For smaller firms, start-ups, and investors looking for their next big bets, we identify the emerging sustainable technologies that we expect to be commercialized and scaled in the next 50 to 100 years. Firms and investors can leverage the Sustainability Scorecard to assess these technologies, including whether the new solution prevents waste, is maximally efficient and performative, uses inputs that are renewable, and degrades safely, in order to understand its true value proposition.
Our promise to you
In this book, we present you with the details for how to assess, implement, and scale unexpected solutions in an effort to maximize your financial, environmental and social bottom lines.
We identify inherently sustainable solutions that actually move the needle with respect to financial, environmental, and social factors.
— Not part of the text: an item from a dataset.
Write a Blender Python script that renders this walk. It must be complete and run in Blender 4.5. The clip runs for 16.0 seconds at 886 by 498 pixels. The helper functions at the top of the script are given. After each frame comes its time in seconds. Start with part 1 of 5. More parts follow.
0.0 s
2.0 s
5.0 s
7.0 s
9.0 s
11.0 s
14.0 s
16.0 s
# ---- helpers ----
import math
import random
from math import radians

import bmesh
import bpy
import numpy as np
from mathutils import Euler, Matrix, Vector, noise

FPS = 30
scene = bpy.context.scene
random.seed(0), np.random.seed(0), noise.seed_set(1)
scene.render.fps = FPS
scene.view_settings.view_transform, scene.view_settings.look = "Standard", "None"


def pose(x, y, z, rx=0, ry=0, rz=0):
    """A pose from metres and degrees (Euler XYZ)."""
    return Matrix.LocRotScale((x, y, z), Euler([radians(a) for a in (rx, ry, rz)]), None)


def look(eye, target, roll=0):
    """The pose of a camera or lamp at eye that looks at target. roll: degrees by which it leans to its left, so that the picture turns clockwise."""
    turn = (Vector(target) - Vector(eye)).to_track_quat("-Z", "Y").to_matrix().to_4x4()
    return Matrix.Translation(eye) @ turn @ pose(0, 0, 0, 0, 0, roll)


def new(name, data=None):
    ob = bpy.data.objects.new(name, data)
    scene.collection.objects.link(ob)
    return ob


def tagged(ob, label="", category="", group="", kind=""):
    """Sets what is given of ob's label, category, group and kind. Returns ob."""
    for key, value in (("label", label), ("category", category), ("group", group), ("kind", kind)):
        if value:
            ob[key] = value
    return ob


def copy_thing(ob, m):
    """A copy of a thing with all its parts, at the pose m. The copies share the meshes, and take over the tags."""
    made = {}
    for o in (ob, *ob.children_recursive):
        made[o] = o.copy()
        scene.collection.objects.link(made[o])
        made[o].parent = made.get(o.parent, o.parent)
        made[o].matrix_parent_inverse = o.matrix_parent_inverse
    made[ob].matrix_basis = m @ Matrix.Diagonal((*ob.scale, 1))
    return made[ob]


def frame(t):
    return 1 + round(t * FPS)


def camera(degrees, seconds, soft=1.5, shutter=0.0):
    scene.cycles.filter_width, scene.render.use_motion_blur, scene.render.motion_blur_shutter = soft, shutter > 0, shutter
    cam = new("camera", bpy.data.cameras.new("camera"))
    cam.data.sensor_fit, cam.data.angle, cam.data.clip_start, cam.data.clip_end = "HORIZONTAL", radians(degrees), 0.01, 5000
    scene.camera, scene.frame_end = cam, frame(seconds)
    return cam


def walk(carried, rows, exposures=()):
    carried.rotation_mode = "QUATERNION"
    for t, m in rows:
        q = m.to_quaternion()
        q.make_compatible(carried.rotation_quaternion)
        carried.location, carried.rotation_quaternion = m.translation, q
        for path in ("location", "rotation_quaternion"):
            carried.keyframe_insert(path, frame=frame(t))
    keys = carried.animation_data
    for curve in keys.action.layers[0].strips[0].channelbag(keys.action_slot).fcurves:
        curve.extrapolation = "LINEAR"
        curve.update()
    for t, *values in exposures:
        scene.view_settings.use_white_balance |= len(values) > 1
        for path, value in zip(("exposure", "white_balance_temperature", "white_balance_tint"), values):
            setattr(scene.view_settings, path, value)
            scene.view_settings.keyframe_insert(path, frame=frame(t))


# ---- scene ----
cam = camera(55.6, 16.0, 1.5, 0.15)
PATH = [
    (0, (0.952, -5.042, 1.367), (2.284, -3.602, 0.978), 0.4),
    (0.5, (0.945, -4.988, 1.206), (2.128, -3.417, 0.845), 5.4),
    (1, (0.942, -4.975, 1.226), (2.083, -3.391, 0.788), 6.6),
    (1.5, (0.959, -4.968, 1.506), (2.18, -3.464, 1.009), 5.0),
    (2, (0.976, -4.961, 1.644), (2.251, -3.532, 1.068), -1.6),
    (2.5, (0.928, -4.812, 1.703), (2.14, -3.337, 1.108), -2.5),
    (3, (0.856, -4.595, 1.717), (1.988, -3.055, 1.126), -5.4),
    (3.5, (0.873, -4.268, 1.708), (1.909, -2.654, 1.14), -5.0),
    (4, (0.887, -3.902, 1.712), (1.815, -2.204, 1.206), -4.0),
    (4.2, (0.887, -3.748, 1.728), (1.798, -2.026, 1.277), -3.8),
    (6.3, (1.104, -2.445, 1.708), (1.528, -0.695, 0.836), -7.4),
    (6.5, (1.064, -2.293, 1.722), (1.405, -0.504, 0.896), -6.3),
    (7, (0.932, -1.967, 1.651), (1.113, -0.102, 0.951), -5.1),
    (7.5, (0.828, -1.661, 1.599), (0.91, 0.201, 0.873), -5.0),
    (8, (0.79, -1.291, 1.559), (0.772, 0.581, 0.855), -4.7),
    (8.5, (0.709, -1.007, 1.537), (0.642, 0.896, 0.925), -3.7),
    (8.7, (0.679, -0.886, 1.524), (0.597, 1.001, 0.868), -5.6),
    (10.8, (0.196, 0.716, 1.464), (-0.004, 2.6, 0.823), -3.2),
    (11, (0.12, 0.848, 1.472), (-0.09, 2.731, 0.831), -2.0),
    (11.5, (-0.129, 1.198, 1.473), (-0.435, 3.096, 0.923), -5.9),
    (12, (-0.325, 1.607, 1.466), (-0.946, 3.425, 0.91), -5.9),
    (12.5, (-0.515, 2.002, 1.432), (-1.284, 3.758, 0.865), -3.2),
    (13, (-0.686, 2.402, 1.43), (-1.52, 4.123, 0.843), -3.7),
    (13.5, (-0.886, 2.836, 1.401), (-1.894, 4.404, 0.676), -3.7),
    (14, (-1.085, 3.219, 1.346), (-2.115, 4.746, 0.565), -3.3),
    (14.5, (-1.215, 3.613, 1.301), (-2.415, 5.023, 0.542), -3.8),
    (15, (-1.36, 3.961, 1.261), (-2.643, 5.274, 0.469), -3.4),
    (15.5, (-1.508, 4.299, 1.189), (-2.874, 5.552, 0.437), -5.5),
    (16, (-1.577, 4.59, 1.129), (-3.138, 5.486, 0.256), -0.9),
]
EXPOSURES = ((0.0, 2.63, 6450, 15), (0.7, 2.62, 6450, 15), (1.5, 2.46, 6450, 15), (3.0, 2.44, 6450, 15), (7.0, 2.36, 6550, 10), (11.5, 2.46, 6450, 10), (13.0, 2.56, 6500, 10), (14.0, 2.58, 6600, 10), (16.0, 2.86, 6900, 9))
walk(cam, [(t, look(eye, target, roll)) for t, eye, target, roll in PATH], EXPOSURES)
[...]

We provide a framework for your firm to identify truly innovative, inherently sustainable products vs. “less bad” products and processes that may not provide the exponential value that breakthrough products can.
The Sustainability Scorecard was written for operations and strategy executives who love the idea and value proposition of sustainability but don’t feel like they have the bandwidth to implement and scale these changes at their firms. You do—one step at a time. This is how the Sustainability Scorecard solves one of the biggest challenges for firms: How to keep on operating with cost consciousness while investing in the future. Start with using the scorecard to identify and initiate small transformations in your operations then use it to guide future decisions and strategies to keep your firm moving in the direction of ever-increasing sustainability—and toward unexpectedly innovative and valuable solutions.